The Clashing Worlds of Economics and Faith

May 28, 2008

Chapter 2- Allocation of Resources

Filed under: Uncategorized — Tags: — jdtapp @ 8:27 pm

Again, economics is the study of the choices people make in the presence of scarcity. We have limited resources to fill our wants. So, who should get what?

Halteman’s gasoline example is a fair one. How should one solve this problem both ethically and efficiently? Capitalism essentially solves the dilemma with the auction method.  We can illustrate that it’s the most efficient, but ethical and equitable are subjective measures.

If gasoline were distributed equally to everyone then some people would have more than they need and others less. Those with more would likely sell to those with less. The sellers would be forced to charge a price the buyers would be willing to pay, and thus the gasoline would end up being allocated efficiently, meaning everyone gets their optimum amount at a given price. So, it is most efficient just to allow the market to handle the allocation. In any market the price will be what the market will bear.

In the oil crisis of 1973, the U.S. set a ceiling on the price of gasoline. The artificially low price created long lines of people buying gasoline, eventually leading to a shortage.

Generally speaking in economics (and pages 29-34), price motivates production. People need food, goods, and services. The amount people work depends on how much they are willing to produce (vs. how much leisure time they’re willing to give up) at a given price for their production. A rational person analyzes the tradeoffs between leisure and work.

supply curve

Here is a basic supply curve. As the price for something goes higher, people are willing to produce more of it. A price ceiling (say if P1 or P2 were mandated), ends the point at which people are willing to produce the good. If the cost for producing an additional gallon of gasoline (the marginal cost) is greater than the revenue from selling an additional gallon, then the producer will stop production. In 1973, this was seen all over the U.S. economy. There are some poignant video clips of poultry farmers throwing baby chicks into barrels to drown and dairy farmers pouring milk out on the ground because it cost too much to take it to market for the price that the government mandated be offered for the service. Things became very inefficient. That’s why economists react in horror to talks of price controls for gasoline today.

However, there are other reasons listed for working. In the former USSR, unemployment was illegal. A person had little motivation to produce other than the government telling him to do so and reminding him constantly that the government-provided goods and services he enjoyed was made possible by everyone working. The government made decisions about what should be produced, where, when, and by whom, and how many resources it should take to produce it. Economists and engineers were trained solely for that purpose. The rationale was that science and mathematics could determine allocation more efficiently and equitably than pure market forces.

On pg. 29, the author mentions that Christians “have more than their own material gain as a motivation for work.” We should also work to serve others and use our occupations missionally. This might be a radical departure from working simply to meet our needs, but I think the importance in working missionally should be on how we work, and not necessarily why we work (Colossians 3:17).

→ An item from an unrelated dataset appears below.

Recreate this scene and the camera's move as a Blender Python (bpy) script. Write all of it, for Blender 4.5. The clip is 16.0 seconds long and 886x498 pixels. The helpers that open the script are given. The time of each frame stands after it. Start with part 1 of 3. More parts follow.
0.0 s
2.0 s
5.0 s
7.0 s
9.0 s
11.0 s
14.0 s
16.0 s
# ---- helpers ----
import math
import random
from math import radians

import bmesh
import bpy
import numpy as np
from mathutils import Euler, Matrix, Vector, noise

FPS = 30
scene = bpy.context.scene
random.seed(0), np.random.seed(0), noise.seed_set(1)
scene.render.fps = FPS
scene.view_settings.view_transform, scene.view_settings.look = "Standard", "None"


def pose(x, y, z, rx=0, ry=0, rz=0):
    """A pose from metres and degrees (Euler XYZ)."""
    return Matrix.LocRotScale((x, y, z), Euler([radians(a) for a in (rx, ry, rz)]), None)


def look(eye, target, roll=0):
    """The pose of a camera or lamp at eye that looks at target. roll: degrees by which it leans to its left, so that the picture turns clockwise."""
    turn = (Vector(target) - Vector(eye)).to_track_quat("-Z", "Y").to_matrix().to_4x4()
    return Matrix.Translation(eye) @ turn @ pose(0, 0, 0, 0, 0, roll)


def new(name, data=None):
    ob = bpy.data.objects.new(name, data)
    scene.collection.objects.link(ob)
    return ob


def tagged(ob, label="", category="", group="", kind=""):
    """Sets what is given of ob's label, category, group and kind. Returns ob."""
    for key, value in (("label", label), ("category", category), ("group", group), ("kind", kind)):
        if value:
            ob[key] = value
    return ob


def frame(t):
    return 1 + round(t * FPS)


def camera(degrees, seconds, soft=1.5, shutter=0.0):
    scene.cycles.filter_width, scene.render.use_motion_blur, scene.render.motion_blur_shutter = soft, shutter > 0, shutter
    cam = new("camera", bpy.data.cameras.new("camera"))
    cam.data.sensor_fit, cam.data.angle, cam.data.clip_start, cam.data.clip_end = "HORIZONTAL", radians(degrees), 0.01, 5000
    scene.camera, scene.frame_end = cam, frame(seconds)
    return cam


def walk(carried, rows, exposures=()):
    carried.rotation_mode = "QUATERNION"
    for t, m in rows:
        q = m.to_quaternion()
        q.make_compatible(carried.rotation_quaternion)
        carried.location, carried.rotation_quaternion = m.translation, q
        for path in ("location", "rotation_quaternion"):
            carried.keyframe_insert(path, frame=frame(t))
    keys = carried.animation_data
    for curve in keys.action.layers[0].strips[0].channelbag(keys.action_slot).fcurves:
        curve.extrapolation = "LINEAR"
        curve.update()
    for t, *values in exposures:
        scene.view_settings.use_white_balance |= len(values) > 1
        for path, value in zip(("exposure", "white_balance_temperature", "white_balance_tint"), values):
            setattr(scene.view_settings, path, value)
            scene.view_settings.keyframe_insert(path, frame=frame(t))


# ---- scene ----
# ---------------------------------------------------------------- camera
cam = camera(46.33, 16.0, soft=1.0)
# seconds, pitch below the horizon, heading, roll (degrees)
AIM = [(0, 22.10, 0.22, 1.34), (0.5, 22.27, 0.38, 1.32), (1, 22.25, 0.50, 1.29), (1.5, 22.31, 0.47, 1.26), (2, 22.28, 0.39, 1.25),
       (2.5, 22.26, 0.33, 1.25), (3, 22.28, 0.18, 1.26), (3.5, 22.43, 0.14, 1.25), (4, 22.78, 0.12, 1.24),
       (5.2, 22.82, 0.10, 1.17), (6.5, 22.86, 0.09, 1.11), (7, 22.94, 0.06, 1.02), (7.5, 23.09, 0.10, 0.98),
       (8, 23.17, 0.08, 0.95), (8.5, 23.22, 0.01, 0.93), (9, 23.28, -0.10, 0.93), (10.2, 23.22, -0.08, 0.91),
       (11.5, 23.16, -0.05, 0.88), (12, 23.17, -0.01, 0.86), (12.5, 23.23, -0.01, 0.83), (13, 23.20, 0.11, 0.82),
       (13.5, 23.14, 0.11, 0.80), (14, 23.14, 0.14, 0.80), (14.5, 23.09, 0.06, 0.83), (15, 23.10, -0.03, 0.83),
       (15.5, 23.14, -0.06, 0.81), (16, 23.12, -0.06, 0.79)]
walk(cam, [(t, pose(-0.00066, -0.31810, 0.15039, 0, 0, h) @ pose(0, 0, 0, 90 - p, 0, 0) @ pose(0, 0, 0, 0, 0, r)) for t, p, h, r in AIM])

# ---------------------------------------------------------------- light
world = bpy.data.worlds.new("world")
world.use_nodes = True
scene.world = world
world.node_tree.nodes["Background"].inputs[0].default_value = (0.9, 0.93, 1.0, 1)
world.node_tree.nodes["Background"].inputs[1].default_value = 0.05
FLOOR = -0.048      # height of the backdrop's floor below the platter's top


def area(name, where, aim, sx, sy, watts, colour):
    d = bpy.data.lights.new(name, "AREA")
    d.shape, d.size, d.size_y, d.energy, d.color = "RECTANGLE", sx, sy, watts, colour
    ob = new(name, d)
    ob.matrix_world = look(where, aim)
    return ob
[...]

The key to capitalism is that “the production market is brought together with the allocation market, exchange activity goes on continuously with people spending and receiving money and reacting to market signals.”

A good story illustrating the complexity of how the market produces goods is shown in this short story, “I, Pencil” by Leonard E. Read. No one person produces a pencil. It’s produced by thousands of people who have never met each other but were simply pursuing their own self-interests and responding to market signals.

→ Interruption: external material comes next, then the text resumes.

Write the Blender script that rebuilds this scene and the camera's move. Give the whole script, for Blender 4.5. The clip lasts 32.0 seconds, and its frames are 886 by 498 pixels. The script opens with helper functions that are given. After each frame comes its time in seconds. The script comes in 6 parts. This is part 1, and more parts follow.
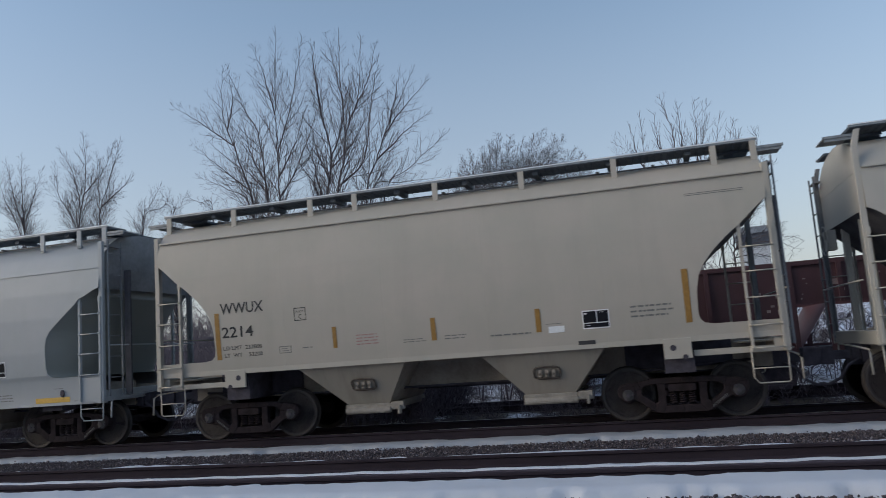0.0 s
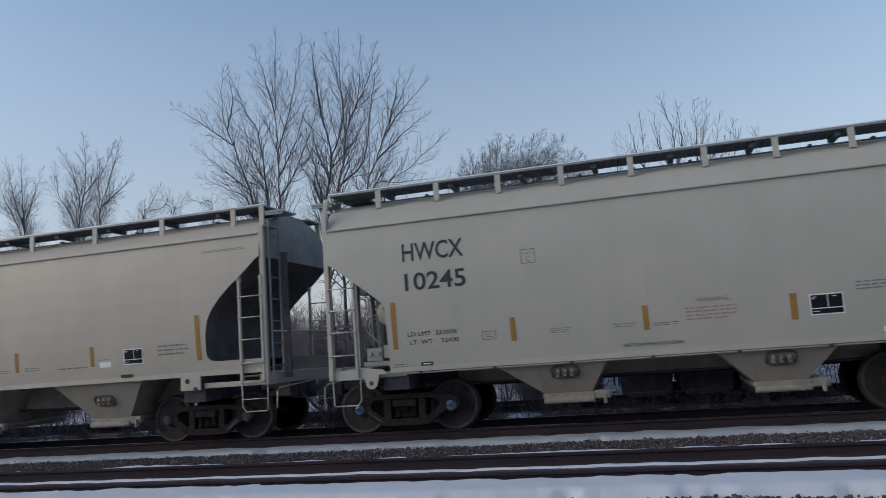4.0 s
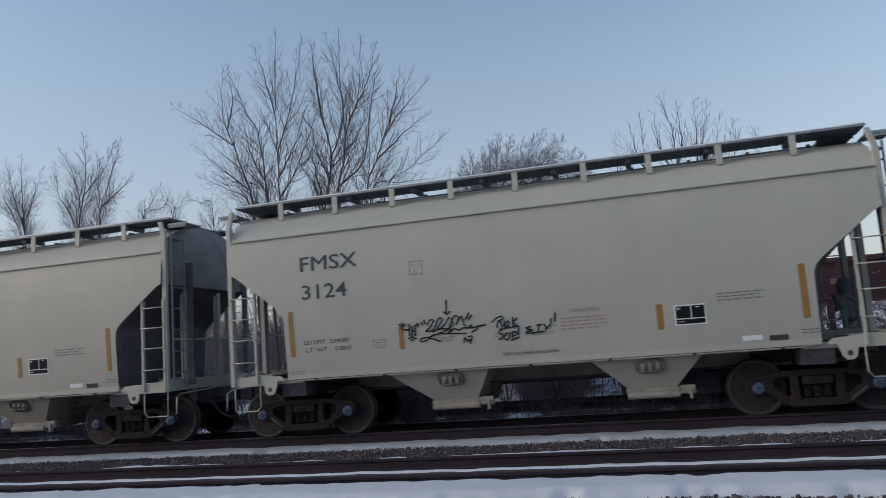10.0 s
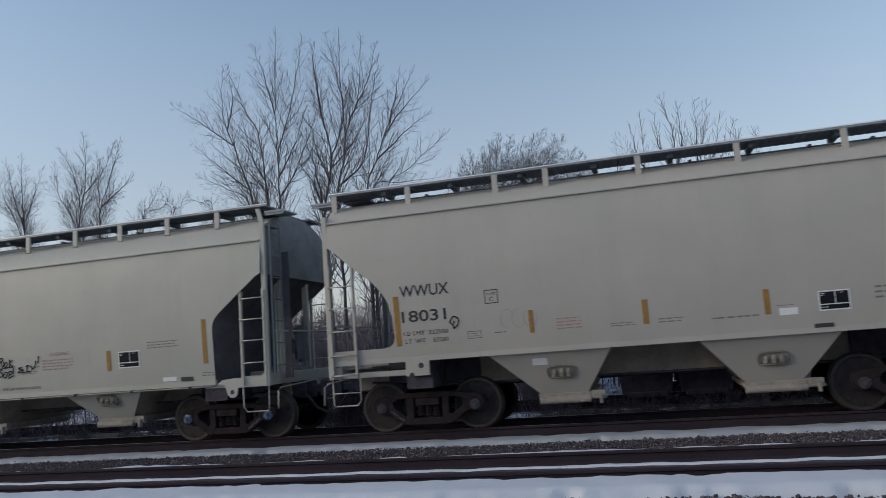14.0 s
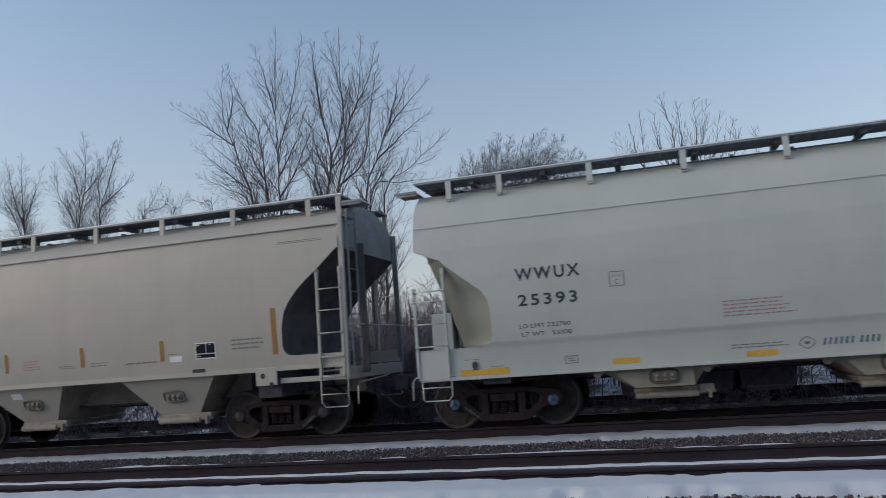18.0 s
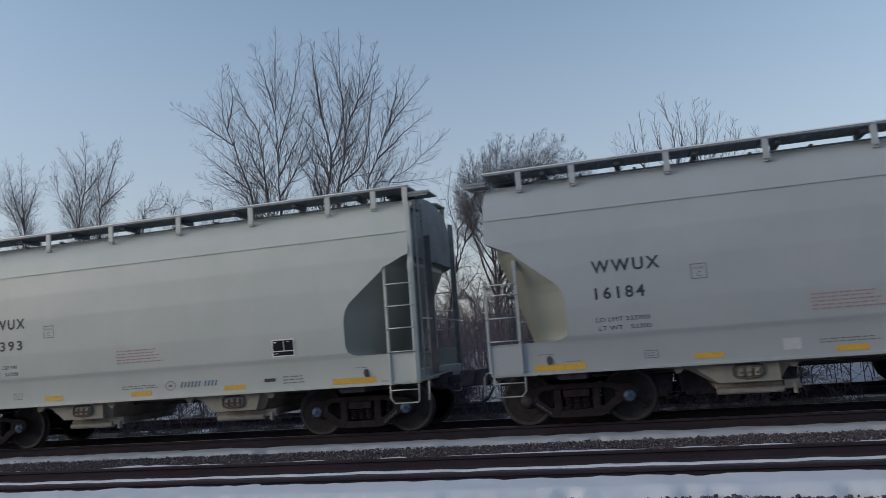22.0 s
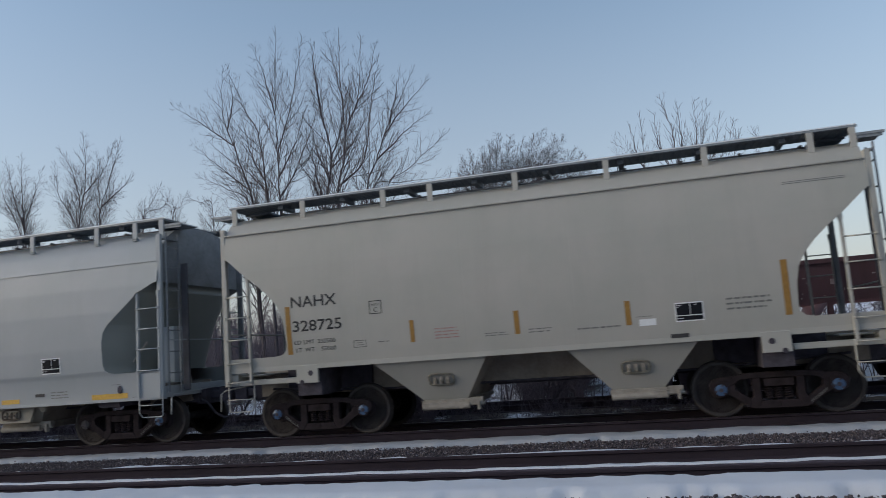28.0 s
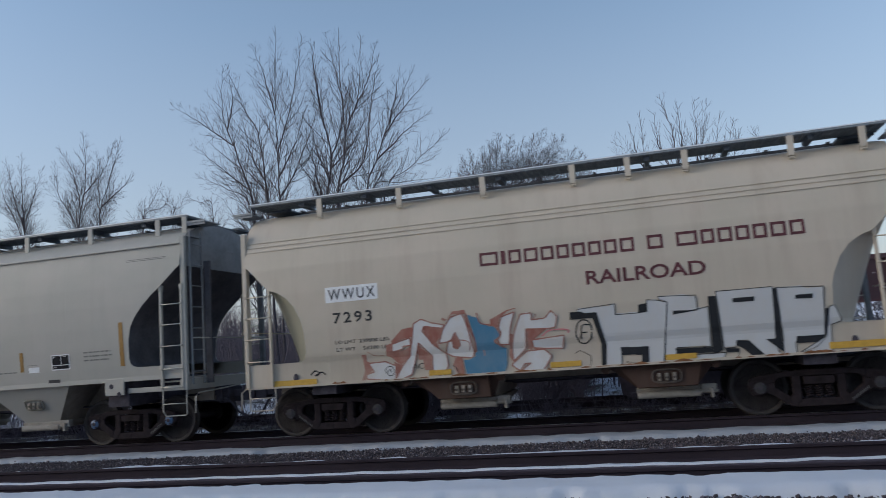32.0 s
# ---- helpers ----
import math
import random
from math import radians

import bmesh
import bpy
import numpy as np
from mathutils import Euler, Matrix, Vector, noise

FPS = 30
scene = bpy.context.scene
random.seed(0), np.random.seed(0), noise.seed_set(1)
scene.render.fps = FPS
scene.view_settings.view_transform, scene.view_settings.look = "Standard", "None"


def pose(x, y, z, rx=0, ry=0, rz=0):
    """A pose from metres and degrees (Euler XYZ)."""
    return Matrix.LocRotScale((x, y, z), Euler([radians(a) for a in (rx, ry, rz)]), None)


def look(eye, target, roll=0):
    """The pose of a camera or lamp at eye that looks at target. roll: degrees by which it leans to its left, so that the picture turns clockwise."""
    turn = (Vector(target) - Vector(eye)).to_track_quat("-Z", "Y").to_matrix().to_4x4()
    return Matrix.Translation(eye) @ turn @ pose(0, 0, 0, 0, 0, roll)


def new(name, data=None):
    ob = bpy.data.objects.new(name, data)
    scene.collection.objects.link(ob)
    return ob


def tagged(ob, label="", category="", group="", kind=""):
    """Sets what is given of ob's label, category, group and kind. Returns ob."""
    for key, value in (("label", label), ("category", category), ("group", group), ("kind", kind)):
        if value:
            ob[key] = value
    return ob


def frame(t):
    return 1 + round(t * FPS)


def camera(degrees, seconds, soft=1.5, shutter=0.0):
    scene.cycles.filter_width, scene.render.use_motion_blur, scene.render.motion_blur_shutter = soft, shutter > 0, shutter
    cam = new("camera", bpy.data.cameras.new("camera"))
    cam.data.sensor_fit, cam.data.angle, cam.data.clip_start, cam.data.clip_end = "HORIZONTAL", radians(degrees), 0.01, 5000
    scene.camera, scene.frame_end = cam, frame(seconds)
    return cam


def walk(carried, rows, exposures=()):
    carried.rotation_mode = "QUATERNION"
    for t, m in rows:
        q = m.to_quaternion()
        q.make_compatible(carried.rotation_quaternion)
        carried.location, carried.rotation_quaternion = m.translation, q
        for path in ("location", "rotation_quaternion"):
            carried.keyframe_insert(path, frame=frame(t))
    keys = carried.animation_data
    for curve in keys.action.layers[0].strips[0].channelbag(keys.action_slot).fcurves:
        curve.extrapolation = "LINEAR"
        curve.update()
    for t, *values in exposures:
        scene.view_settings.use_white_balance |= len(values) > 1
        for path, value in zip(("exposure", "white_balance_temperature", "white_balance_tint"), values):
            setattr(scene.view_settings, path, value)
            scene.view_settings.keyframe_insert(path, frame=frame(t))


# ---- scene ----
cam = camera(60.66, 32.0, soft=0.72, shutter=0.4)
EYE = (0.0, -14.5, 1.435)
STAND = look(EYE, (-5.202, 4.628, 4.096), -4.227)
walk(cam, [(0.0, STAND), (32.0, STAND)], exposures=[
    (0.0, 0.39, 6680.0, 9.0), (3.0, 0.40, 6640.0, 9.0), (9.0, 0.41, 6840.0, 9.0), (14.0, 0.41, 6840.0, 9.0), (17.0, 0.41, 6770.0, 9.0),
    (19.0, 0.39, 6900.0, 9.0), (20.0, 0.29, 6480.0, 9.0), (21.0, 0.34, 6740.0, 9.0), (23.0, 0.34, 6860.0, 9.0), (25.0, 0.41, 6880.0, 9.0),
    (28.0, 0.41, 6850.0, 9.0), (30.0, 0.39, 6800.0, 9.0), (31.0, 0.37, 6500.0, 9.0), (32.0, 0.36, 6430.0, 9.0)])

# ---- light: clear winter dusk, the low sun veiled behind the camera ----
SUN_EL, SUN_ROT = radians(18.0), radians(246.0)
world = bpy.data.worlds.new("dusk_sky")
scene.world = world
world.use_nodes = True
wn = world.node_tree.nodes
sky = wn.new("ShaderNodeTexSky")
sky.sky_type = "NISHITA"
sky.sun_disc = False
sky.sun_elevation, sky.sun_rotation = SUN_EL, SUN_ROT
sky.air_density, sky.dust_density, sky.ozone_density = 1.0, 1.0, 1.0
veil = wn.new("ShaderNodeMix")  # lilac haze that thins from the horizon upwards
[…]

On pg. 31, Halteman reminds us that in the Middle Ages, production and profit-seeking were considered unspiritual. Monks and priests who devoted their lives to service and study were held up as examples of überspiritual. Post-reformation, economic activity was looked upon more favorably and a person’s material abundance was seen as evidence of God’s blessing. (This could create another motivation to work—to be seen as “blessed.”).

To sum up Halteman’s points and my examples above, a controlled economy produces inefficiencies. The government might set out for a noble cause (like more affordable gas for all) but will end up with unintended consequence of shortages and a population unmotivated to produce goods at the mandated price. “History shows that markets organize economic resources far better than planners” (35). The capitalist model of production requires a great amount of freedom to let the market determine the price.

The author closes by saying we will now “explore the notion that believers must go beyond the best the secular world can do in life,” and suggests there might be an alternative value system.

Discussion Questions:

  1. Of all the moethods of allocation, do some feel more/less Christian than others?
  2. Is it true that allocation systems cannot be evaluated purely on how Christian they appear to be, but also on how they structure production incentives?
  3. Is it necessary for Christian people to have the material reward incentive in order to be productive, or is working a natural response to God’s gift of resources and grace?
  4. Illustrate, with examples from various cultures, the three motivations to work. Should others be added?
  5. – if anyone is familiar with those texts please comment.
  6. If optimal production-input combinations depend on the relative scarcity of the factors of production more than on the conclusions of intelligent engineers, what strategy for third-world economic development would you recommend?
  7. Why might someone argue that auction class registration will lead to better classes than a first-come, first-served method?